Meera's fortunes take a mysterious turn when an enigmatic man named Kaala enters her life. Kaala, an unassuming wanderer, claims to know ancient dance techniques long forgotten by modern practitioners. Intrigued but skeptical, Meera reluctantly agrees to let him guide her. As they train together, Kaala's methods unlock extraordinary depth and grace in Meera's performance, transforming her into a dancer of unparalleled skill.

However, Kaala's presence stirs unease in the town. The temple priests and local authorities begin noticing strange occurrences—a rhythmic energy vibrating through the temple walls, idols appearing to dance during rituals, and dreams of Lord Nataraja visiting townsfolk. Whispered rumors spread that Kaala might not be human but an incarnation of a divine force.

The plot thickens as Meera gains recognition and secures a coveted spot to perform at the Natyanjali Festival.

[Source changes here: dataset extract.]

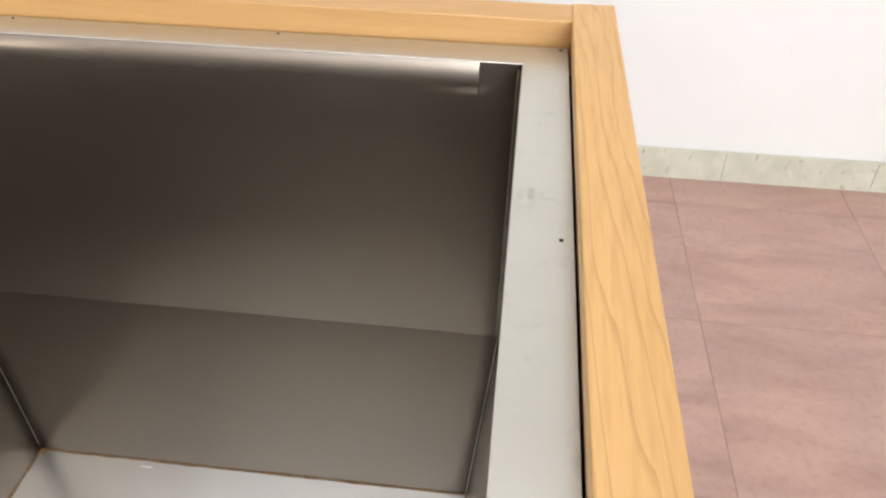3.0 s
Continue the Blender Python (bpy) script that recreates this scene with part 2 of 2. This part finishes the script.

But with fame comes jealousy and sabotage. Her rivals, led by the influential but arrogant dancer Ranjani, conspire to ruin her performance. Meanwhile, Meera grows increasingly suspicious of Kaala, whose knowledge and aura seem otherworldly.

In the climactic Natyanjali performance, Ranjani’s schemes cause chaos, leaving Meera devastated. At this moment, Kaala reveals his true identity—he is none other than Nataraja, the cosmic dancer, who descended to rekindle the purity and spirit of dance in a world tainted by ego and materialism.

With divine grace, Nataraja takes the stage alongside Meera, creating a spectacle of celestial dance that mesmerizes the audience and restores harmony to the temple town. The conspirators are humbled, and Meera emerges as a symbol of devotion and artistry.

In the end, Kaala vanishes as mysteriously as he appeared, leaving behind a world transformed. Meera dedicates her life to teaching dance as a spiritual practice, carrying forward the divine legacy of Nataraja.

== Cast ==
Adapted from the song book and The Hindu:

== Production ==
Aada Vandha Deivam is an adaption of Ghaleer Ghaleer, a Tamil novel written by LRV. Majestic Studios produced the film adaptation with the backing of Muthukaruppa Reddiar, who owned the studio. Indrani Film presented the film. While the screenplay was written by Era. Shanmugam, the dialogues were written by Viruthai Ramaswami, Murasoli K. Sornam and Guruswami.

== Soundtrack ==
The music was composed by K. V. Mahadevan. The lyrics were by A. Maruthakasi. Many of the songs became popular, one of which was "Sottu Sottunu Sottuthu Paru".

| Songs | Singer | Length |
|---|---|---|
| Sottu Sottunu Sottuthu Paru | T. R. Mahalingam, P. Susheela | 3:26 |
| "Sangam Muzhangivarum | T. R. Mahalingam, P. Susheela | 3:48 |
| "Kodi Kodi Inbam" | T. R. Mahalingam | 3:15 |
| "Aasai Konden Amudhame" | T. R. Mahalingam | 3:14 |
| "Nilaiya En Nenjil" | P. Susheela | 3:49 |
| "Kodi Kodi Inbam" (F) | P. Susheela, P. Leela | 4:00 |
| "Sonnalum Ketkadha" | P. Susheela | 3:18 |
| "Valiya Vantha" | K. Jamuna Rani | 02:57 |
| "Thimikitta Thimikitta" (Ramayanam Story) | A. L. Raghavan, S. V. Ponnusamy | 05:39 |
| "Kannil Theriyudhoru" | P. Susheela | 1:00 |
| "Kodi Kodi Inbam" – 3 | T. R. Mahalingam, P. Susheela |  |
| "Aasaiyai Kondru Vidu" | Sirkazhi Govindarajan | 03:25 |

== Release and reception ==
Aada Vandha Deivam was released on 1 April 1960, and distributed by Sri Rama Films. The film was positively reviewed by Kanthan of Kalki, and emerged a commercial success.